[Clips as scene scripts]
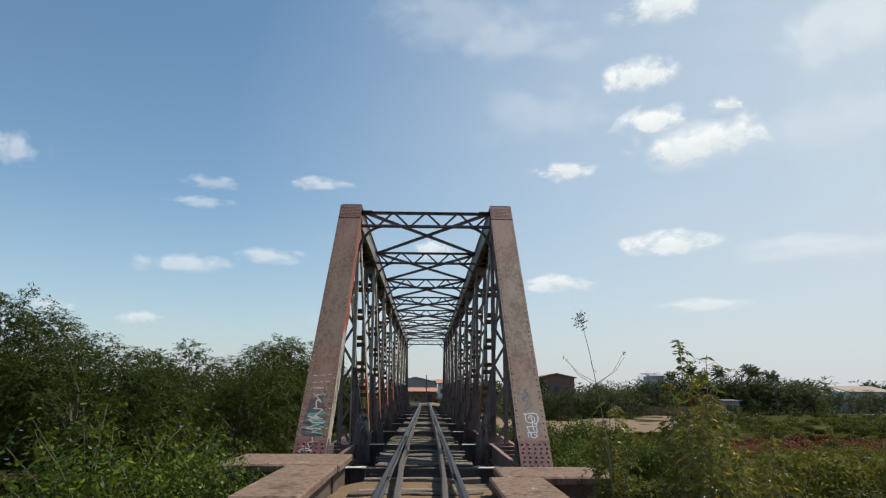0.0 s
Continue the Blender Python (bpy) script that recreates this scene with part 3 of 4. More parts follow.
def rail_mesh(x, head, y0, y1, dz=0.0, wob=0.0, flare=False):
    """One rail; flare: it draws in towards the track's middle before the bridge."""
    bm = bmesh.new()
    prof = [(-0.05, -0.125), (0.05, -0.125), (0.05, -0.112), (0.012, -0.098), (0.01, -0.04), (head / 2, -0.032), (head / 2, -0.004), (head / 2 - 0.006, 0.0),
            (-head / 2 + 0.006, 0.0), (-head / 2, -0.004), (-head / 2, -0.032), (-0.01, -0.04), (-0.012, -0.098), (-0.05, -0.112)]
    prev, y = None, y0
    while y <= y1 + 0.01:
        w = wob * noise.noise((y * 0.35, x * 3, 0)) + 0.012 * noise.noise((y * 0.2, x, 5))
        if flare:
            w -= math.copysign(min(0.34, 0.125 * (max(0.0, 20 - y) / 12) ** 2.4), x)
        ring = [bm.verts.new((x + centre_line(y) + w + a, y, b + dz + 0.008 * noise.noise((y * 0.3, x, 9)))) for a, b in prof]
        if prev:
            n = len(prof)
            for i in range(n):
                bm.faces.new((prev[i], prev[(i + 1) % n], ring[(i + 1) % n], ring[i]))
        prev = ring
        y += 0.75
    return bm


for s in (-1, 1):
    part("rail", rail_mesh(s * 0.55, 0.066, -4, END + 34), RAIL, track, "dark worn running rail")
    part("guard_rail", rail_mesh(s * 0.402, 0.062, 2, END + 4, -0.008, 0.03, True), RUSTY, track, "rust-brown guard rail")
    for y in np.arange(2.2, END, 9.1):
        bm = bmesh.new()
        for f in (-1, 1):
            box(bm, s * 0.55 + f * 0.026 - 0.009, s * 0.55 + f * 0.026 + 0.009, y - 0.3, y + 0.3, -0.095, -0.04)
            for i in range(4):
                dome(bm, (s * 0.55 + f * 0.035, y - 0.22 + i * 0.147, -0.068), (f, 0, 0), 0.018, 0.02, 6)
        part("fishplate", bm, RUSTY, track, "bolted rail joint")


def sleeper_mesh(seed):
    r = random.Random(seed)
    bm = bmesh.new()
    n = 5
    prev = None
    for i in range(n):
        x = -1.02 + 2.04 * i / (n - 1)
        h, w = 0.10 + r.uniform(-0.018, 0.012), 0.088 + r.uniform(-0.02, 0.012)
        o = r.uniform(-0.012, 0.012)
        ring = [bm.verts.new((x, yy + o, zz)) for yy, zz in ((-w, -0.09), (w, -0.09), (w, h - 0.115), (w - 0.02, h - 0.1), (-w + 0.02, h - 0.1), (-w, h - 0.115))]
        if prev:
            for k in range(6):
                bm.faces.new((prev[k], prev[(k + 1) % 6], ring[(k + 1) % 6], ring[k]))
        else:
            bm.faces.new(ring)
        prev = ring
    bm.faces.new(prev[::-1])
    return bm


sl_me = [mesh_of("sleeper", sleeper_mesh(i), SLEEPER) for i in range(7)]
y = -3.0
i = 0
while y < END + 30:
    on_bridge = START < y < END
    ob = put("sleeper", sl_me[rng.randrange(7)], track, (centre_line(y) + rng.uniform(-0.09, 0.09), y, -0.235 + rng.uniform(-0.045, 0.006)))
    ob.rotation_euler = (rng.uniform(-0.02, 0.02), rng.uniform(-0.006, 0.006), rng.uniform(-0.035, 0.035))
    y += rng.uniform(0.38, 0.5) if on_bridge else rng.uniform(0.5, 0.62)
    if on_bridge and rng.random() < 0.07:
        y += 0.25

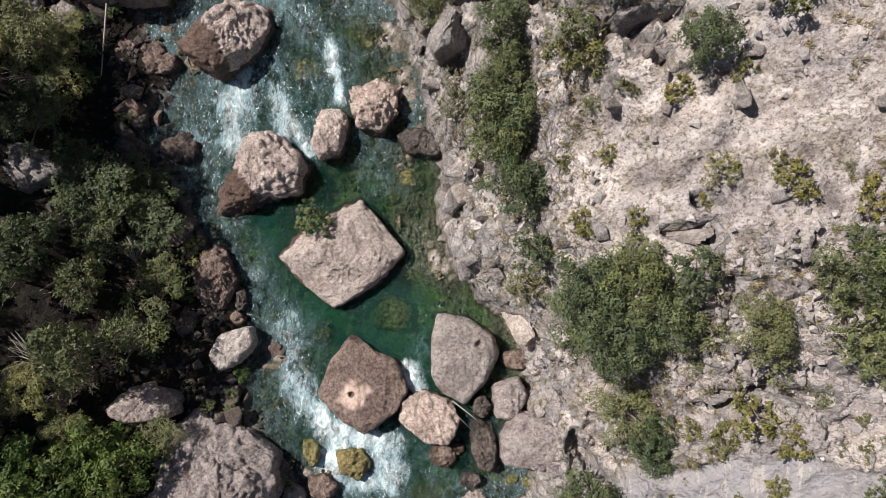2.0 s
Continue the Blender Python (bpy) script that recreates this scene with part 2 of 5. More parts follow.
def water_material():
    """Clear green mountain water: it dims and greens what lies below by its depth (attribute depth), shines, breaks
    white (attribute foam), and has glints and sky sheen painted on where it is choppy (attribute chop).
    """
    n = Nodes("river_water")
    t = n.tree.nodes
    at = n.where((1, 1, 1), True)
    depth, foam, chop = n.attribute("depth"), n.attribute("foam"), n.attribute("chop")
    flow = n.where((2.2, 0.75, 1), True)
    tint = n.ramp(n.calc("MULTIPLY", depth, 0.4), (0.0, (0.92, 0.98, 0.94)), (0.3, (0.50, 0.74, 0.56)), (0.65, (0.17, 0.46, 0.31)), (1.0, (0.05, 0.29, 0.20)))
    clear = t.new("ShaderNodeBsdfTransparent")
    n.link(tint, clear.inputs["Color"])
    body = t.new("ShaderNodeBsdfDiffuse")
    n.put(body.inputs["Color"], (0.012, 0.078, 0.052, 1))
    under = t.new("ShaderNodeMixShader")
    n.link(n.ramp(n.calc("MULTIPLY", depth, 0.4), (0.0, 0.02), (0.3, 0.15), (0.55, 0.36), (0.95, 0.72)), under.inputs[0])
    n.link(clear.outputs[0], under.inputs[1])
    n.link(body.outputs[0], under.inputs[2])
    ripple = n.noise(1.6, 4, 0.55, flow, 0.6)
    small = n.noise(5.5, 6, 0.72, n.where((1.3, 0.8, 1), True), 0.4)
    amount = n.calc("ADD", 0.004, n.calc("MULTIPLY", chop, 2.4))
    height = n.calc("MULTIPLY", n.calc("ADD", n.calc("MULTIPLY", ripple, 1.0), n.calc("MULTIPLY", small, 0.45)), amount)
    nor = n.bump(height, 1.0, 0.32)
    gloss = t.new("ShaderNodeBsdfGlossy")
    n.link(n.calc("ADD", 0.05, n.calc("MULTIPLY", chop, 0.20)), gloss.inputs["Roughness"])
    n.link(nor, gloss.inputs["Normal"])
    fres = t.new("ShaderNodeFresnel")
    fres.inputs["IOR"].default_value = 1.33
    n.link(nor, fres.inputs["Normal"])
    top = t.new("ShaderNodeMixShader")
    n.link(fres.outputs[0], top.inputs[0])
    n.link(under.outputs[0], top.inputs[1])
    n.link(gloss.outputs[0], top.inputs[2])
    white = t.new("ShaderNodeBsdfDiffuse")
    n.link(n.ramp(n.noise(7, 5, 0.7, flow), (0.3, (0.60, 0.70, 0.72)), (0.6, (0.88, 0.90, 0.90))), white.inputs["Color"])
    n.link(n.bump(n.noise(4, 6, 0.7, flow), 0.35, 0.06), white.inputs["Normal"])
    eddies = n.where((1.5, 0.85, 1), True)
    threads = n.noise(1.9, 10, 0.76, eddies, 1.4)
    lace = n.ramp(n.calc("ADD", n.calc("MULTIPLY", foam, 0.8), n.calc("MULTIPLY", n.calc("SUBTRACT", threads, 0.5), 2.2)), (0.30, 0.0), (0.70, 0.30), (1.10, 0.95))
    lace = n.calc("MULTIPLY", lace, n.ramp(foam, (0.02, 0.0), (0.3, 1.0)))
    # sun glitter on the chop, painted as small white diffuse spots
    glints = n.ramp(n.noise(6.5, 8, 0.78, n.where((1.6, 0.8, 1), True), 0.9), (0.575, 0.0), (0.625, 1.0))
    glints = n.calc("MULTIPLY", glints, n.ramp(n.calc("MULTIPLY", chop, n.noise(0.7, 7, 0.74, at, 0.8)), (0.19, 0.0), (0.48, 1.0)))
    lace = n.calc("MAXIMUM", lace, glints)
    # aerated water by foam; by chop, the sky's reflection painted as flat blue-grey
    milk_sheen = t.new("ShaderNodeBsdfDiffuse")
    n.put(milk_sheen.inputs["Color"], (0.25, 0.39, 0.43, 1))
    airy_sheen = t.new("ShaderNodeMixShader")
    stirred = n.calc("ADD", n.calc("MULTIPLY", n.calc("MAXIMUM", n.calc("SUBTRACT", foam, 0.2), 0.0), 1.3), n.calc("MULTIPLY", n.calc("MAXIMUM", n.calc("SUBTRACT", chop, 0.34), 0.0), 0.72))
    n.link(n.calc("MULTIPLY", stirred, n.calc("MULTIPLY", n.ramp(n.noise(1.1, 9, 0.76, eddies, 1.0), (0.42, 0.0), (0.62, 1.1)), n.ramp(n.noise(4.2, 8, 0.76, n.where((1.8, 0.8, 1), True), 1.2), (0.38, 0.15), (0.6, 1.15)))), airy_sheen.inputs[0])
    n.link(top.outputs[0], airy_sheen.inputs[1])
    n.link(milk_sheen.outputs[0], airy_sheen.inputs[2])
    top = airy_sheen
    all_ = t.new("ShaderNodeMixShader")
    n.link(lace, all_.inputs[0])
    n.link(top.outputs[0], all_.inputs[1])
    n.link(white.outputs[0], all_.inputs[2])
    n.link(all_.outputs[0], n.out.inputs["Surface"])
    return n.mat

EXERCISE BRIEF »
Take every line containing the word "More" and copy it.

WRITTEN RESPONSE »
Continue the Blender Python (bpy) script that recreates this scene with part 3 of 4. More parts follow.
Continue the Blender Python (bpy) script that recreates this scene with part 2 of 5. More parts follow.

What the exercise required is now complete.